No-Deal. May’s Deal. Managed Withdrawal. People’s Vote. Irish backstop.
Brexit has introduced a whole range of new terms to our public lexicon. It would also not be unfair to say that Brexit appears to have introduced a whole new tone to our public discourse- a tone of acrimony and anger; hostility and hate. Certainly, it is an issue that has divided the country cutting right across political, geographic and social lines.
For those of us involved in reconciliation work this might seem like an opportunity for us to step in. Surely if Brexit has created anything it is the urgent need for reconciliation at all levels of British society.
This does, however, leave many of us in something of a quandary. As is the case with all of these epochal decisions, most of us feel fairly invested in this debate in a partisan way. Especially working for the Reconciliation Ministry here in Coventry- a ministry with many partners in Continental Europe and a long association with the broader European project (which extends far beyond the formal structures of the European Union)- it can seem hard to stand back and speak of reconciliation between two warring factions when you feel very much part of one of those factions.
For me, this is a feeling only highlighted by generational politics. Recent polling suggests upwards of 80% of those in the 18-24 age bracket would vote to remain in the EU- in sharp contrast to the much more Eurosceptic older generation. In conjunction with the disproportionate weight given to older voters in policy discussions (disproportionate, but not politically unwise given their propensity to vote), this has certainly produced an air of grievance amongst many younger people who feel as if decisions that weigh heavily in their future are being made without consulting them.
In an opinion piece such as this, I would be expected to reveal that I don’t find the above convincing and that. I would argue that, in fact, Brexit presents a wonderful range of opportunities for young reconcilers such as myself who are committed to the European project. It would be a wonderful “aha” moment and all would be well.
Unfortunately, that would be a lie. I don’t have any idea what an answer to the above dilemma is. To my mind, either I have to pretend that I’m somehow impartial on Brexit, or I have to acknowledge that I cannot be seriously involved in reconciliation surrounding Brexit. I would imagine this is a dilemma shared by the majority of those in the UK concerned with reconciliation- few of us could claim impartiality in the Brexit debate.

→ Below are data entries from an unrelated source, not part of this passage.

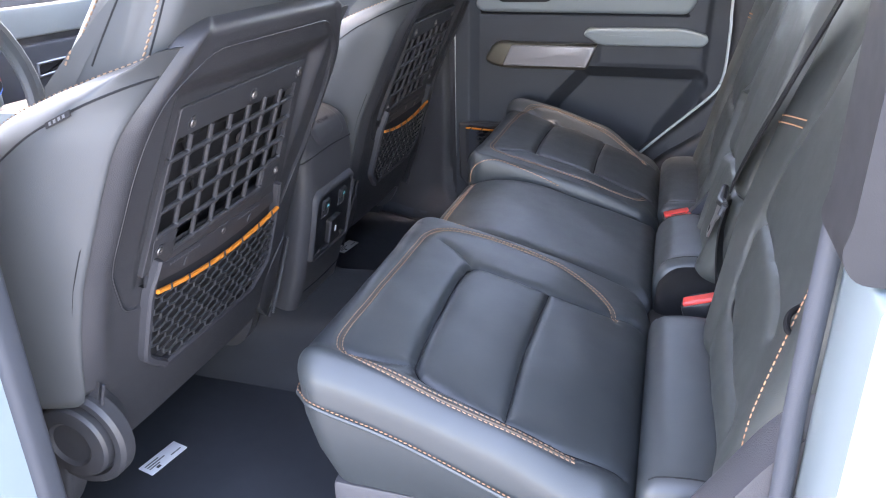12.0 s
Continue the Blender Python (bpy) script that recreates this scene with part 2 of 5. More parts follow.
def disc_stack(profile, centre, m=None, n=20):
    """A turned body: (radius, height) pairs about a local z axis."""
    V, F = [], []
    for r, h in profile:
        for k in range(n):
            a = 2 * math.pi * k / n
            V.append(Vector((r * math.cos(a), r * math.sin(a), h)))
    for i in range(len(profile) - 1):
        for k in range(n):
            q = (k + 1) % n
            F.append((i * n + k, i * n + q, (i + 1) * n + q, (i + 1) * n + k))
    F.append(tuple(range(n)))
    F.append(tuple((len(profile) - 1) * n + k for k in range(n)))
    m = m or Matrix.Identity(4)
    return [Vector(centre) + m.to_3x3() @ v for v in V], F


# ---- materials ----
def material(name, color, rough=0.5, metal=0.0, grain=0.0, grain_size=900.0, relief=0.1, vary=0.12, spec=0.5, kind="noise", wear=0.1, coat=0.0, sheen=0.0):
    """A surface with fine relief and two scales of variation in tone and gloss."""
    mt = bpy.data.materials.new(name)
    mt.use_nodes = True
    nt = mt.node_tree
    b = nt.nodes["Principled BSDF"]
    tc = nt.nodes.new("ShaderNodeTexCoord")
    big = nt.nodes.new("ShaderNodeTexNoise")
    big.inputs["Scale"].default_value, big.inputs["Detail"].default_value = 9.0, 4.0
    fine = nt.nodes.new("ShaderNodeTexVoronoi" if kind == "pebble" else "ShaderNodeTexNoise")
    fine.inputs["Scale"].default_value = grain_size
    nt.links.new(tc.outputs["Object"], big.inputs["Vector"])
    nt.links.new(tc.outputs["Object"], fine.inputs["Vector"])
    mix = nt.nodes.new("ShaderNodeMixRGB")
    mix.inputs["Color1"].default_value = (*[c * (1 - vary) for c in color], 1)
    mix.inputs["Color2"].default_value = (*[min(c * (1 + vary), 1) for c in color], 1)
    nt.links.new(big.outputs["Fac"], mix.inputs["Fac"])
    mix2 = nt.nodes.new("ShaderNodeMixRGB")
    mix2.blend_type = "MULTIPLY"
    mix2.inputs["Fac"].default_value = grain
    nt.links.new(mix.outputs["Color"], mix2.inputs["Color1"])
    nt.links.new(fine.outputs["Distance" if kind == "pebble" else "Fac"], mix2.inputs["Color2"])
    nt.links.new(mix2.outputs["Color"], b.inputs["Base Color"])
    rr = nt.nodes.new("ShaderNodeMapRange")
    rr.inputs["To Min"].default_value, rr.inputs["To Max"].default_value = max(rough - wear, 0.03), min(rough + wear, 1)
    mid = nt.nodes.new("ShaderNodeTexNoise")
    mid.inputs["Scale"].default_value, mid.inputs["Detail"].default_value = 45.0, 6.0
    nt.links.new(tc.outputs["Object"], mid.inputs["Vector"])
    nt.links.new(mid.outputs["Fac"], rr.inputs["Value"])
    nt.links.new(rr.outputs["Result"], b.inputs["Roughness"])
    bump = nt.nodes.new("ShaderNodeBump")
    bump.inputs["Strength"].default_value, bump.inputs["Distance"].default_value = relief, 0.0006
    nt.links.new(fine.outputs["Distance" if kind == "pebble" else "Fac"], bump.inputs["Height"])
    nt.links.new(bump.outputs["Normal"], b.inputs["Normal"])
    b.inputs["Metallic"].default_value = metal
    b.inputs["Specular IOR Level"].default_value = spec
    b.inputs["Coat Weight"].default_value = coat
    b.inputs["Sheen Weight"].default_value = sheen
    return mt


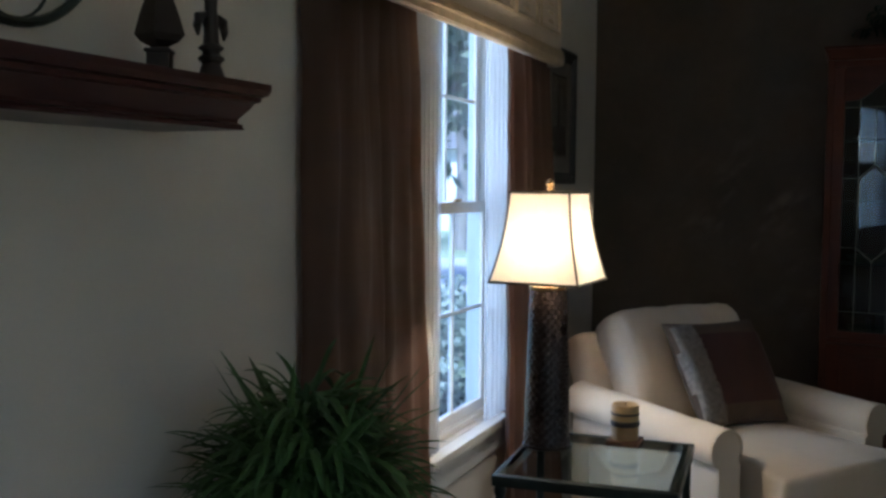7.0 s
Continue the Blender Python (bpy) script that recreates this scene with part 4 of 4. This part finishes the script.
def flecks(pr, mat, n, where, y, seed):
    """Small leaf-like strokes of ink on a print, 0.238 by 0.253."""
    r, bm = random.Random(seed), bmesh.new()
    for _ in range(n):
        x, z = where(r)
        a, w, h = r.uniform(0, 3.14), r.uniform(0.009, 0.020), r.uniform(0.006, 0.014)
        pts = [(x + w * math.cos(a + q) * 1.2, z + h * math.sin(a + q) * 1.4) for q in (0, 1.3, 2.6, 3.9, 5.2)]
        if all(abs(px) < 0.1175 and -0.104 < pz < 0.149 for px, pz in pts):
            bm.faces.new([bm.verts.new((px, y - 0.0004 - 0.0003 * r.random(), pz)) for px, pz in pts])
    part("image_detail", bm, mat, pr, smooth=0)["kind"] = "stuff"


for k, (y, kind) in enumerate(((3.6285, NIGHT), (3.0675, SEPIA), (2.5225, SEPIA))):
    tone = dict(fillet=M_BRONZEFR, print=picture_scene(0.24, 0.25, 3 + k * 4, kind))
    lab = ("bronze-framed dark print with amber bars", "bronze-framed sepia print of a tree-lined garden walk", "bronze-framed sepia print of an arched doorway")[k]
    t, pr = wall_picture("framed_print", pose(XR - 0.002, y, 1.366, 0, 0, -90), 0.49, 0.589, 0.055, M_BRONZEFR, M_MATBOARD, (-0.119, 0.119, -0.105, 0.150), lab, tone, "three prints over the sofa")
    yy = -0.0062
    if k == 0:
        # amber and near-black bars laid over the dark print
        part("image_detail", boxes(((-0.05, yy - 0.001, -0.005), (0.10, yy, 0.028)), ((0.0, yy - 0.001, -0.10), (0.07, yy, -0.06)), ((-0.02, yy - 0.001, 0.105), (0.10, yy, 0.13))), AMBERBARS, pr, smooth=0)
        part("image_detail", boxes(((-0.118, yy - 0.0006, -0.104), (-0.09, yy, 0.149)), ((-0.08, yy - 0.0006, 0.035), (0.118, yy, 0.09))), INK, pr, smooth=0)
    elif k == 1:
        flecks(pr, DUSK, 110, lambda r: (r.choice((-1, 1)) * (0.118 - 0.075 * r.random() ** 1.5), -0.10 + 0.245 * r.random() ** 0.8), yy, 31)
        flecks(pr, MIDTONE, 40, lambda r: (r.gauss(0.0, 0.05), 0.02 + abs(r.gauss(0, 0.035))), yy + 0.0002, 32)
        bm = bmesh.new()
        vs = [bm.verts.new(p) for p in ((-0.085, yy - 0.0008, -0.104), (0.065, yy - 0.0008, -0.104), (0.0, yy - 0.0008, 0.005), (-0.025, yy - 0.0008, 0.005))]
        bm.faces.new(vs)
        part("image_detail", bm, PAPER, pr, smooth=0)
    else:
        bm = bmesh.new()
        pts = []
        for i in range(17):
            a = math.pi * i / 16
            pts.append((0.065 * math.cos(a), 0.065 * math.sin(a)))
        inner = [(x * 0.82, z * 0.82) for x, z in pts]
        for i in range(16):
            bm.faces.new([bm.verts.new((x - 0.005, yy - 0.001, z + 0.068)) for x, z in (pts[i], pts[i + 1], inner[i + 1], inner[i])])
        part("image_detail", bm, MIDTONE, pr, smooth=0)
        part("image_detail", boxes(((-0.075, yy - 0.001, 0.05), (0.065, yy, 0.064)), ((-0.045, yy - 0.001, -0.04), (-0.03, yy, 0.05)), ((0.02, yy - 0.001, -0.04), (0.035, yy, 0.05)), ((-0.018, yy - 0.001, -0.035), (0.008, yy, 0.035)), ((0.075, yy - 0.001, 0.0), (0.095, yy, 0.03))), MIDTONE, pr, smooth=0)
        flecks(pr, DUSK, 90, lambda r: (r.uniform(-0.11, 0.11), -0.10 + 0.06 * r.random()), yy, 33)
        flecks(pr, MIDTONE, 60, lambda r: (r.choice((-1, 1)) * r.uniform(0.06, 0.11), r.uniform(-0.04, 0.02)), yy, 34)
        part("image_detail", boxes(((-0.014, yy - 0.0012, -0.04), (0.006, yy, 0.03))), INK, pr, smooth=0)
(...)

I am, at least, comforted by the knowledge that Brexit is far from the first conflict in history that has left reconcilers in a difficult position between a cause or side they strongly believe in and a need to reconcile opposing sides. One can hardly imagine that Desmond Tutu could claim impartiality in post-apartheid South Africa for example.
In fact I have a suspicion, a hope even, that most reconcilers are familiar with this problem- with trying to reconcile a scenario where we strongly identify with one side.
This makes reconciliation messy. It erodes the idea that reconcilers can stand above from a conflict and help make things better while not becoming part of that conflict. For Christians, this should be neither surprising, nor distressing.
If I am permitted a brief theological digression- Christians understand all reconciliation between people as only possible because of the reconciliation that has occurred between humanity and God. The Greek of 2 Corinthians 5 is clear that the ministry of reconciliation is not just given to us but placed inside us by the reconciliation of God to humanity through Jesus Christ. This divine reconciliation did not see God standing above the conflict- in the person of Jesus Christ very much got “stuck in” to our conflicts. Therefore, surely, true Reconciliation is not only often messy- but always messy, because reconcilers cannot but become part of a conflict.
And so, to bring things to a close, I can unashamedly say I am an opponent of Brexit and share this with many of my colleagues and yet this does not preclude our ability to do reconciling work in and around the Brexit debate. In fact, as a parting provocation, perhaps partisan involvement in the conflict- taking a stand either for or against- is necessary to reconcile the conflict. God only reconciled our conflicts by getting stuck in- perhaps the same is true for us.